> [Task inputs]
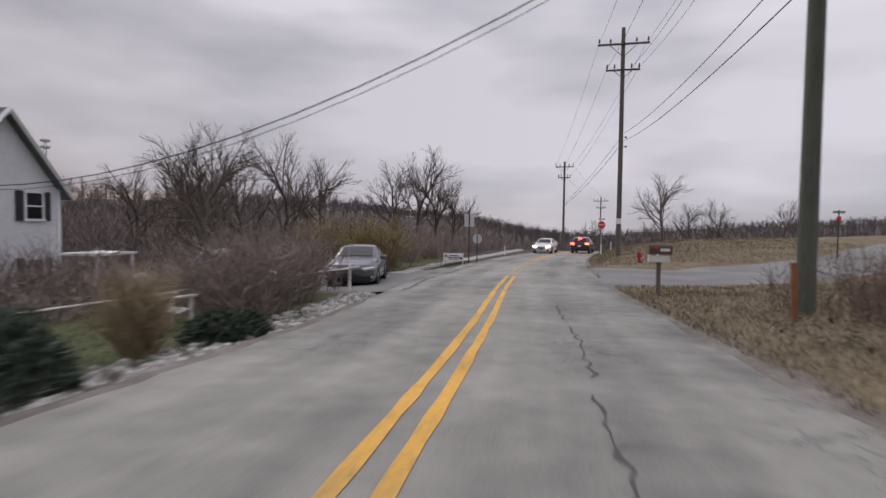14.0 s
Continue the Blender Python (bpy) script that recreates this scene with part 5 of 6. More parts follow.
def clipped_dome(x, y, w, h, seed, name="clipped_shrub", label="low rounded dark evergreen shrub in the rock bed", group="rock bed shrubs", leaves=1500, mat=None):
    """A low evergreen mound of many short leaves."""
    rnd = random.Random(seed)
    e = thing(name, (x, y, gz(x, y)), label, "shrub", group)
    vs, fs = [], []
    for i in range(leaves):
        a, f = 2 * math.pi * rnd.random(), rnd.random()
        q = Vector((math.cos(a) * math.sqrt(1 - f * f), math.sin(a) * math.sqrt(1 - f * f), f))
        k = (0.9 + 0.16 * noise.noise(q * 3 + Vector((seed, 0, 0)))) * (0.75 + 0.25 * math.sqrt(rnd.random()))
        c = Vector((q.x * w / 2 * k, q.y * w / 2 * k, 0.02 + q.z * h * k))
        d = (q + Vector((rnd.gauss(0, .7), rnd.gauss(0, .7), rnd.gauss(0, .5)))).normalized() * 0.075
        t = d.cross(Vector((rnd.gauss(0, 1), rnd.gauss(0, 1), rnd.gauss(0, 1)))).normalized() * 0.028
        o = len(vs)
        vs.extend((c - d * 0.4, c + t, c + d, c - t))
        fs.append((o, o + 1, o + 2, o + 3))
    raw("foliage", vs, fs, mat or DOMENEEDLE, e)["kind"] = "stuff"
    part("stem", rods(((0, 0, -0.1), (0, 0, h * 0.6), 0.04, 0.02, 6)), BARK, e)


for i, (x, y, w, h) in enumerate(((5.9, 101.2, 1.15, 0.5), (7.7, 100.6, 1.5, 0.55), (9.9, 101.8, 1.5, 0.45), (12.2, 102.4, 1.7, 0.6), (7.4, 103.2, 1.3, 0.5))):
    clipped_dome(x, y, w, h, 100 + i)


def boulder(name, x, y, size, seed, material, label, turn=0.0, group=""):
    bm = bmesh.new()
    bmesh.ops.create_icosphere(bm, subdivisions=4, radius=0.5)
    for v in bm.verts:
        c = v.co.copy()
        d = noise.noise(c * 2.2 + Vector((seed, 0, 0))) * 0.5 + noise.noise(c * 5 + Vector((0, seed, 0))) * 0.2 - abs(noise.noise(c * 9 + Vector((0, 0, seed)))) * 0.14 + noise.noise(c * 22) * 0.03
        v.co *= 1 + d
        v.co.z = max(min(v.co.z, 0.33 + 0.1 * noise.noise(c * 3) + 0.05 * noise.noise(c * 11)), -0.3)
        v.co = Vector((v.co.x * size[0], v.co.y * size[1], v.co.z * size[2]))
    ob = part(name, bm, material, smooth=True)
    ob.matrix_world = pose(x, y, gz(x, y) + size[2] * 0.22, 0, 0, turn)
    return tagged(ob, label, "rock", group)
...
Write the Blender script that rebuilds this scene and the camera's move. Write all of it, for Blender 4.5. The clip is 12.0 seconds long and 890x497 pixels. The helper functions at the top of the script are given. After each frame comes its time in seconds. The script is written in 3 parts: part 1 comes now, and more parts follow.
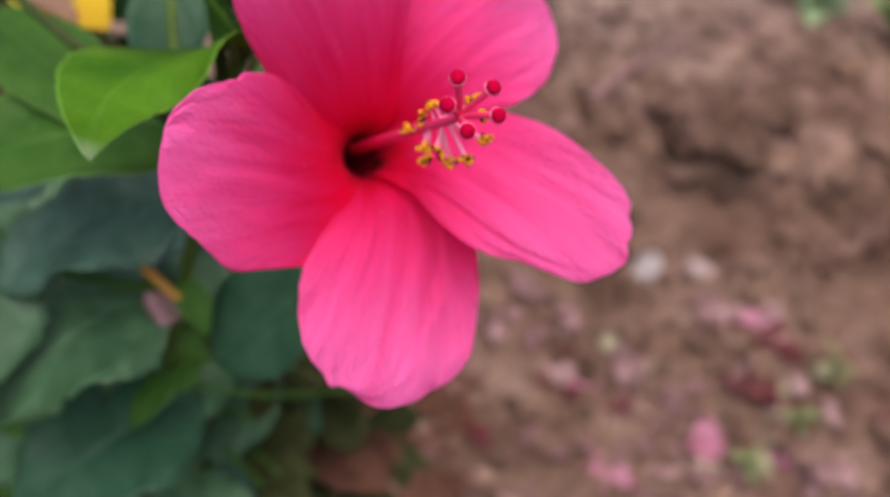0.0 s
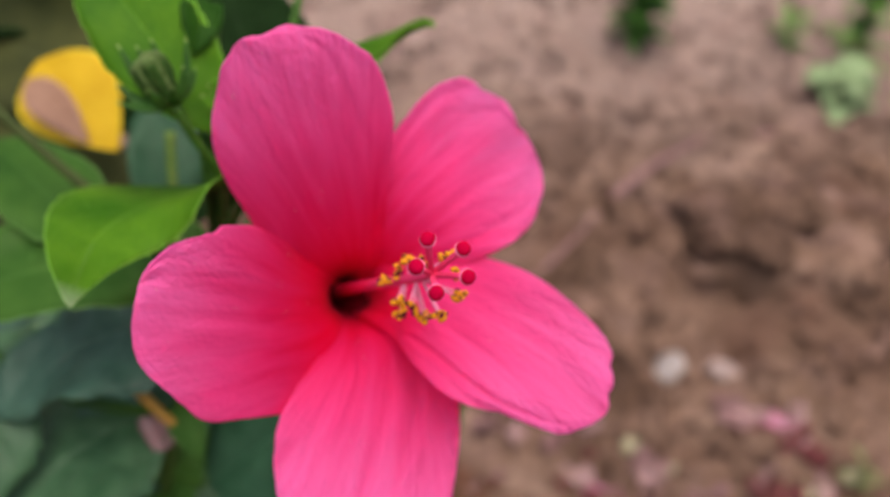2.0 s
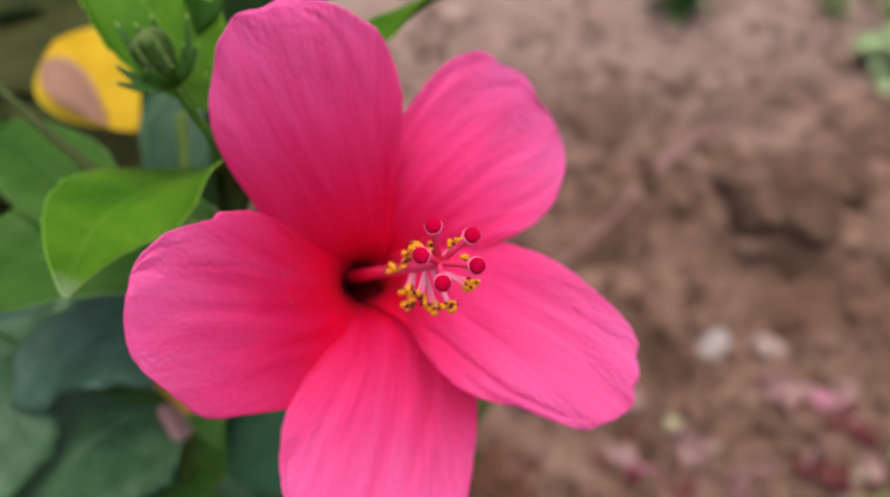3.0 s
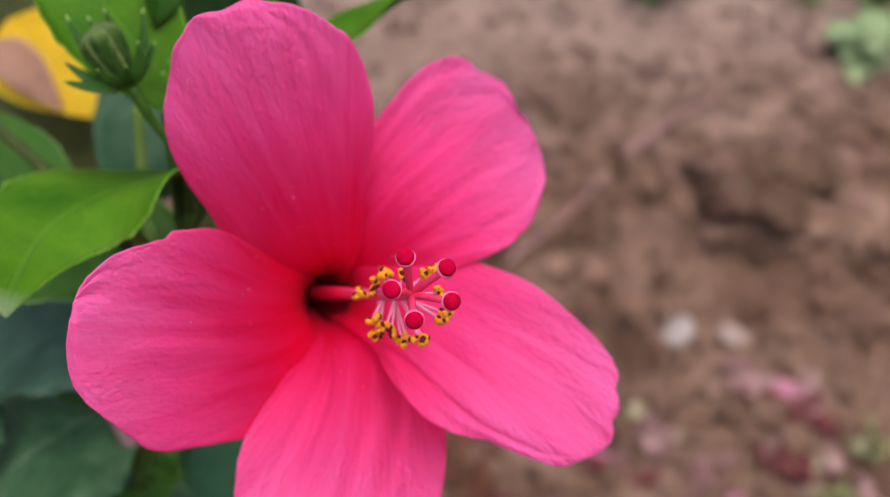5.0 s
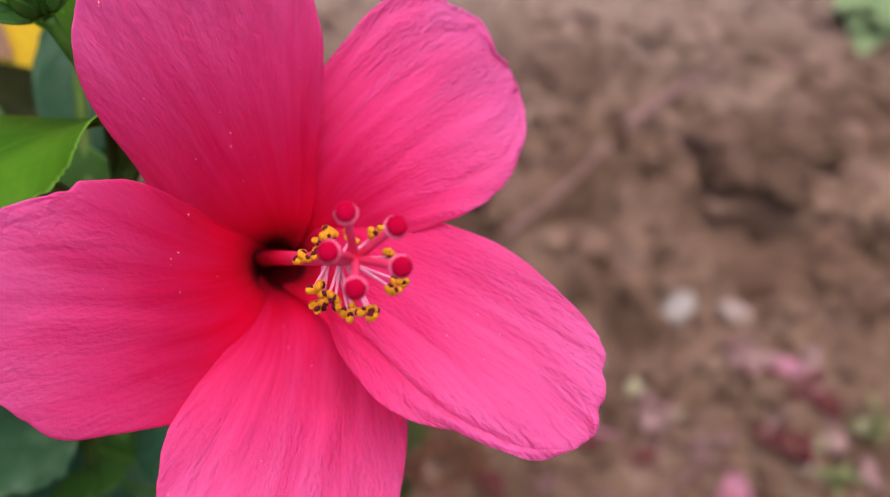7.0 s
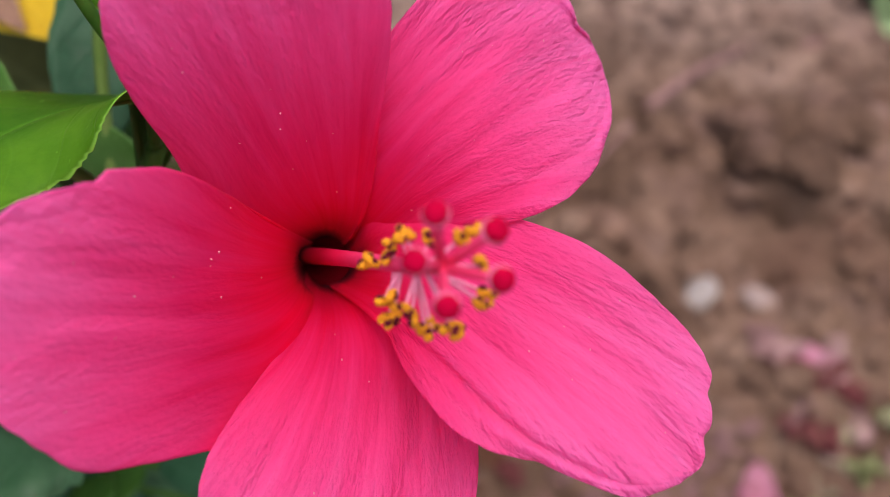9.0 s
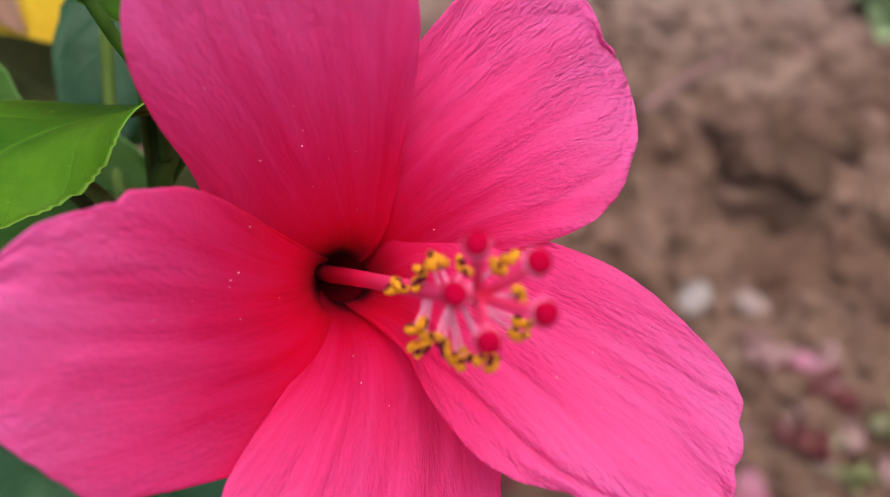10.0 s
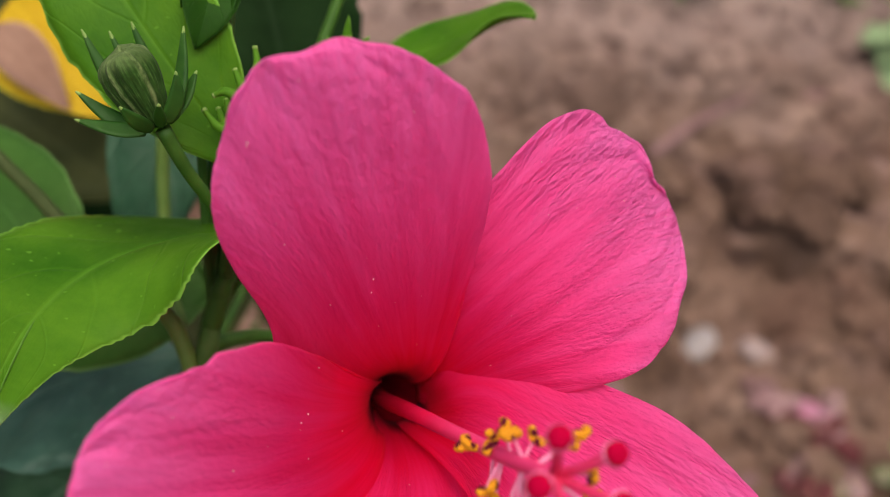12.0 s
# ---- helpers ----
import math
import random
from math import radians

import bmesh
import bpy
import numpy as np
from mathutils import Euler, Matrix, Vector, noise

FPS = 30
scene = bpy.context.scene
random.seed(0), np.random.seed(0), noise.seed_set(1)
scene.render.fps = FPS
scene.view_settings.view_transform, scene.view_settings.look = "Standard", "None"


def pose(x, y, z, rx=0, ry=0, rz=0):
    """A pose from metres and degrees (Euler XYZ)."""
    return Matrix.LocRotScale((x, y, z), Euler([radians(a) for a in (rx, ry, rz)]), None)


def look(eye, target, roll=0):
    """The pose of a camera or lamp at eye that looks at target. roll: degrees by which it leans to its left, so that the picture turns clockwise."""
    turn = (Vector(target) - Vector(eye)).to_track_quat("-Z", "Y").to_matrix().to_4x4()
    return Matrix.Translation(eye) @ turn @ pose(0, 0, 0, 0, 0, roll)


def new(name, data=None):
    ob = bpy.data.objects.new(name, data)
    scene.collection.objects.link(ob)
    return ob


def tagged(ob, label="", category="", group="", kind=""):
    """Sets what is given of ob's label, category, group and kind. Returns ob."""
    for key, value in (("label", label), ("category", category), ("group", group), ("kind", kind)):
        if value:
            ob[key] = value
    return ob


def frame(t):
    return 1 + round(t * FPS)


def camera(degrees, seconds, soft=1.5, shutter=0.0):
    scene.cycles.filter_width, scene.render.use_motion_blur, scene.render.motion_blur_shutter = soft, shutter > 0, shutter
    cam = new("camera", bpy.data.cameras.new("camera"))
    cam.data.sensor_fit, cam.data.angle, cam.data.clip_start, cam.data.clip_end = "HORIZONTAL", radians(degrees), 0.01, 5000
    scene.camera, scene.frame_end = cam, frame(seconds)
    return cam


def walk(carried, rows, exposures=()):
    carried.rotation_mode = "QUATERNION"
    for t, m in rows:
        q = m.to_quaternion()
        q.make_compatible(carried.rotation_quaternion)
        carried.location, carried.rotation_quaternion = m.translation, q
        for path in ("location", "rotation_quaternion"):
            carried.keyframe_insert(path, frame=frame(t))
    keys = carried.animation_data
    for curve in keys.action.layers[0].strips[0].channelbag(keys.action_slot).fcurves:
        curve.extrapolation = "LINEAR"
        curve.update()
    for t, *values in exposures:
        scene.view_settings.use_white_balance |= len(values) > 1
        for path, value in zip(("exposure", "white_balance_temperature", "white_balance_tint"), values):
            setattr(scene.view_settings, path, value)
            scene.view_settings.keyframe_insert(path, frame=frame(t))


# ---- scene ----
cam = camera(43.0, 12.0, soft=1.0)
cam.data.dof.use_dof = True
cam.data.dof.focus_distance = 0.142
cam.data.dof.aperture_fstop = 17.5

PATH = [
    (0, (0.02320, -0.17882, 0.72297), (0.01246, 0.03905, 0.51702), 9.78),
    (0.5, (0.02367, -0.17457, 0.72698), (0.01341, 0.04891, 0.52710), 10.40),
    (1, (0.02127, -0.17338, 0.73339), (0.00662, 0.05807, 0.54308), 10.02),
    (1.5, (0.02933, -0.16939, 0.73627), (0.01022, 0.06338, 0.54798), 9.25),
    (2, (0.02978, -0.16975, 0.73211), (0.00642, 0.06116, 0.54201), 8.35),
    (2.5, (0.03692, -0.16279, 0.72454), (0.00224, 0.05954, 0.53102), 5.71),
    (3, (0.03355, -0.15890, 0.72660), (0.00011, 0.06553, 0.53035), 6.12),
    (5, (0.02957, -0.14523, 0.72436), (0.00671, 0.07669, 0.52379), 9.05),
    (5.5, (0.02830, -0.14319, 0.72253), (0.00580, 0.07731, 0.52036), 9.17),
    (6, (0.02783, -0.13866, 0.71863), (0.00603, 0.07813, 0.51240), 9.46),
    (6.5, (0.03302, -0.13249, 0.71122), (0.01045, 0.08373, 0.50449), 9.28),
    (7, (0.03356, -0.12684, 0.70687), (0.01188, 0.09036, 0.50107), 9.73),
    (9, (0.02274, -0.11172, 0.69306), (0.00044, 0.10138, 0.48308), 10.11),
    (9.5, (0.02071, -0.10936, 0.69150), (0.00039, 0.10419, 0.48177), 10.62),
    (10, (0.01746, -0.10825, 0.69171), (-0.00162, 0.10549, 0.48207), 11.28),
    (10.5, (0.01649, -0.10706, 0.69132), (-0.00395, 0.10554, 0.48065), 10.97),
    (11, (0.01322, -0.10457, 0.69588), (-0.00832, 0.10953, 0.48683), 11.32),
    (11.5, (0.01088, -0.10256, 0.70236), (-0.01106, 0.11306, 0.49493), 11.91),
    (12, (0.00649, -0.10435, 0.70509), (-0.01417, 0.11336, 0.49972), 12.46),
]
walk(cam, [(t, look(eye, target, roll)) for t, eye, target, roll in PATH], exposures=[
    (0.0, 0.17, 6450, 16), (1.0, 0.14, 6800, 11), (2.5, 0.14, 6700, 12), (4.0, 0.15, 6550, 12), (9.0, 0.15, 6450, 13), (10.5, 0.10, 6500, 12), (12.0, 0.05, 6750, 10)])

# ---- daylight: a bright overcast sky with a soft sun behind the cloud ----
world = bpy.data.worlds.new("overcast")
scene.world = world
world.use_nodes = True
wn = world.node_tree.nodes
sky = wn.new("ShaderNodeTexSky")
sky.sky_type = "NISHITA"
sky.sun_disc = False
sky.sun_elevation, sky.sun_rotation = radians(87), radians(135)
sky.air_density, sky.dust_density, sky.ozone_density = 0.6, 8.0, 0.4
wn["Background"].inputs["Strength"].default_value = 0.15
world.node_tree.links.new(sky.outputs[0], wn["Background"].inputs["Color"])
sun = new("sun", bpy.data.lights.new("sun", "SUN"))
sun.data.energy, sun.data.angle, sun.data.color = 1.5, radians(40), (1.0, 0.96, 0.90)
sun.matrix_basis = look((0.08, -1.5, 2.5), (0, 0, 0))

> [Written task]
All lines in the listing above from the line containing "pose from metres" to the line containing "ob[key] = value", inclusive, should be retyped exactly; no other lines should appear.

> [Result for this task]
    """A pose from metres and degrees (Euler XYZ)."""
    return Matrix.LocRotScale((x, y, z), Euler([radians(a) for a in (rx, ry, rz)]), None)


def look(eye, target, roll=0):
    """The pose of a camera or lamp at eye that looks at target. roll: degrees by which it leans to its left, so that the picture turns clockwise."""
    turn = (Vector(target) - Vector(eye)).to_track_quat("-Z", "Y").to_matrix().to_4x4()
    return Matrix.Translation(eye) @ turn @ pose(0, 0, 0, 0, 0, roll)


def new(name, data=None):
    ob = bpy.data.objects.new(name, data)
    scene.collection.objects.link(ob)
    return ob


def tagged(ob, label="", category="", group="", kind=""):
    """Sets what is given of ob's label, category, group and kind. Returns ob."""
    for key, value in (("label", label), ("category", category), ("group", group), ("kind", kind)):
        if value:
            ob[key] = value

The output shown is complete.